▶ _CHALLENGE_:
Your task is to repeat only the lines from the one with "Continue the Blender" through the one with "432, 8), lambda", exactly as they stand, both ends included.

╭──

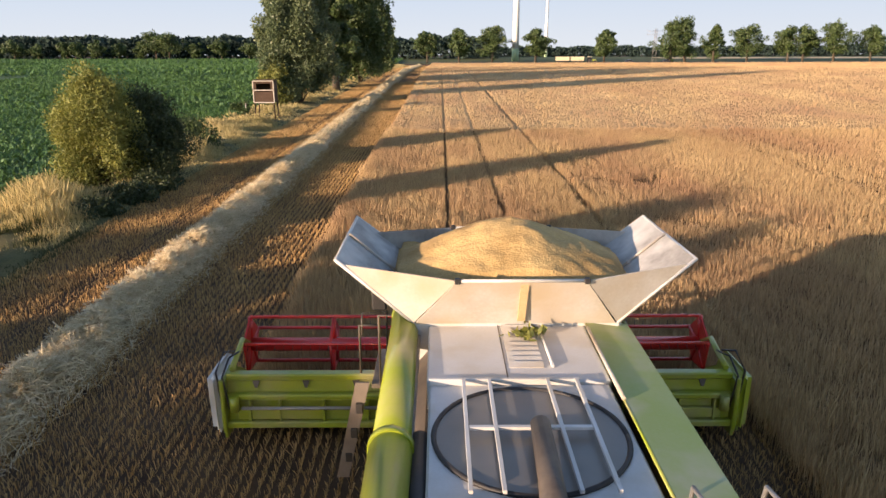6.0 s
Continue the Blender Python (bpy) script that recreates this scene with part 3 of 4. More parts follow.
car(84, 334, CAR_DARK, "dark car parked on the far road")
car(101, 335, CAR_DARK, "dark estate car parked on the far road")


def pylon(x, y):
    t = tagged(new("power_pole"), "steel power pole with two cross arms", "power pole")
    t.location = (x, y, float(gz(y)))
    b = bmesh.new()
    for sx in (-1, 1):
        for sy in (-0.6, 0.6):
            tube([(sx * 0.9, sy, 0), (sx * 0.35, sy * 0.5, 15)], 0.07, b, 6)
    for k in range(7):
        z = k * 2.1
        w0, w1 = 0.9 - 0.55 * z / 17, 0.9 - 0.55 * (z + 2.1) / 17
        tube([(-w0, -0.4, z), (w1, -0.4, z + 2.1)], 0.06, b, 5)
    part("mast", b, GREY, t)
    for z in (12.2, 13.8):
        part("cross_arm", tube([(-4.2, 0, z), (4.2, 0, z)], 0.07, sides=6), GREY, t)
        for k in range(4):
            part("insulator", tube([(-3.9 + 2.6 * k, 0, z), (-3.9 + 2.6 * k, 0, z + 0.6)], 0.07, sides=6), GREY, t)


pylon(100, 350)
tagged(new("road", npmesh("road", [(-400, 343, -3.2), (500, 343, -3.2), (500, 349, -3.2), (-400, 349, -3.2)], [(0, 1, 2, 3)], mat("asphalt", (0.05, 0.05, 0.05), (0.08, 0.08, 0.08), 0.9))),
       "narrow asphalt road lined with trees", "road", kind="structure")
MEADOW = mat("far_meadow_grass", (0.05, 0.075, 0.022), (0.13, 0.14, 0.05), 0.9, scale=0.02, fine=0.4)
sheet("far_meadow", np.arange(-700, 700, 40.0), np.concatenate([[327.0, 340], np.arange(355.0, 690, 15)]), lambda X, Y: 0.05 + 0 * X, MEADOW, "green fields beyond the road", "ground")
sheet("far_stubble_field", np.arange(120, 700, 40.0), np.arange(396.0, 432, 8), lambda X, Y: 0.25 + 0 * X, mat("pale_far_stubble", (0.50, 0.38, 0.20), (0.66, 0.52, 0.30), 0.9, scale=0.03, fine=0.5), "pale stubble field beyond the road", "ground")


def hide(x, y):
    """The raised hunting box: brown boards in a pale frame on legs."""
    t = tagged(new("hunting_hide"), "brown boarded raised hunting box with pale battens", "hunting hide")
    t.location = (x, y, 0)
    for k in range(8):
        z = 1.62 + k * 0.225
        if k in (4, 5, 6):
            part("board", box((-0.86, -0.7, z), (-0.62, -0.66, z + 0.21), 0.005), WOOD, t)
            part("board", box((0.62, -0.7, z), (0.86, -0.66, z + 0.21), 0.005), WOOD, t)
        else:
            part("board", box((-0.86, -0.7, z), (0.86, -0.66, z + 0.21), 0.005), WOOD, t)
    for s in (-0.86, 0.82):
        part("side_wall", box((s, -0.655, 1.62), (s + 0.04, 0.75, 3.4), 0.005), WOOD, t)
    part("back_wall", box((-0.81, 0.71, 1.62), (0.81, 0.75, 3.4), 0.005), WOOD, t)
    part("floor_panel", box((-0.86, -0.7, 1.55), (0.86, 0.75, 1.61), 0.005), WOOD, t)
    part("roof", slab([(-0.92, -0.8, 3.51), (0.97, -0.8, 3.51), (0.97, 0.85, 3.45), (-0.92, 0.85, 3.45)], 0.04), WOOD, t)
    for lo, hi in (((-0.92, -0.75, 1.55), (-0.84, -0.71, 3.45)), ((0.84, -0.75, 1.55), (0.92, -0.71, 3.45)), ((-0.92, -0.75, 1.55), (0.92, -0.71, 1.63)), ((-0.92, -0.75, 2.6), (0.92, -0.71, 2.68)), ((-0.92, -0.75, 3.37), (0.92, -0.71, 3.45))):
        part("batten", box(lo, hi, 0.005), WOOD_PALE, t)
    for sx in (-0.8, 0.8):
        for sy in (-0.6, 0.65):
            part("leg", tube([(sx * 1.1, sy * 1.1, -0.05), (sx, sy, 1.6)], 0.06, sides=8), WOOD, t)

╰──

▶ _THE REPLY_:
Continue the Blender Python (bpy) script that recreates this scene with part 3 of 4. More parts follow.
car(84, 334, CAR_DARK, "dark car parked on the far road")
car(101, 335, CAR_DARK, "dark estate car parked on the far road")


def pylon(x, y):
    t = tagged(new("power_pole"), "steel power pole with two cross arms", "power pole")
    t.location = (x, y, float(gz(y)))
    b = bmesh.new()
    for sx in (-1, 1):
        for sy in (-0.6, 0.6):
            tube([(sx * 0.9, sy, 0), (sx * 0.35, sy * 0.5, 15)], 0.07, b, 6)
    for k in range(7):
        z = k * 2.1
        w0, w1 = 0.9 - 0.55 * z / 17, 0.9 - 0.55 * (z + 2.1) / 17
        tube([(-w0, -0.4, z), (w1, -0.4, z + 2.1)], 0.06, b, 5)
    part("mast", b, GREY, t)
    for z in (12.2, 13.8):
        part("cross_arm", tube([(-4.2, 0, z), (4.2, 0, z)], 0.07, sides=6), GREY, t)
        for k in range(4):
            part("insulator", tube([(-3.9 + 2.6 * k, 0, z), (-3.9 + 2.6 * k, 0, z + 0.6)], 0.07, sides=6), GREY, t)


pylon(100, 350)
tagged(new("road", npmesh("road", [(-400, 343, -3.2), (500, 343, -3.2), (500, 349, -3.2), (-400, 349, -3.2)], [(0, 1, 2, 3)], mat("asphalt", (0.05, 0.05, 0.05), (0.08, 0.08, 0.08), 0.9))),
       "narrow asphalt road lined with trees", "road", kind="structure")
MEADOW = mat("far_meadow_grass", (0.05, 0.075, 0.022), (0.13, 0.14, 0.05), 0.9, scale=0.02, fine=0.4)
sheet("far_meadow", np.arange(-700, 700, 40.0), np.concatenate([[327.0, 340], np.arange(355.0, 690, 15)]), lambda X, Y: 0.05 + 0 * X, MEADOW, "green fields beyond the road", "ground")
sheet("far_stubble_field", np.arange(120, 700, 40.0), np.arange(396.0, 432, 8), lambda X, Y: 0.25 + 0 * X, mat("pale_far_stubble", (0.50, 0.38, 0.20), (0.66, 0.52, 0.30), 0.9, scale=0.03, fine=0.5), "pale stubble field beyond the road", "ground")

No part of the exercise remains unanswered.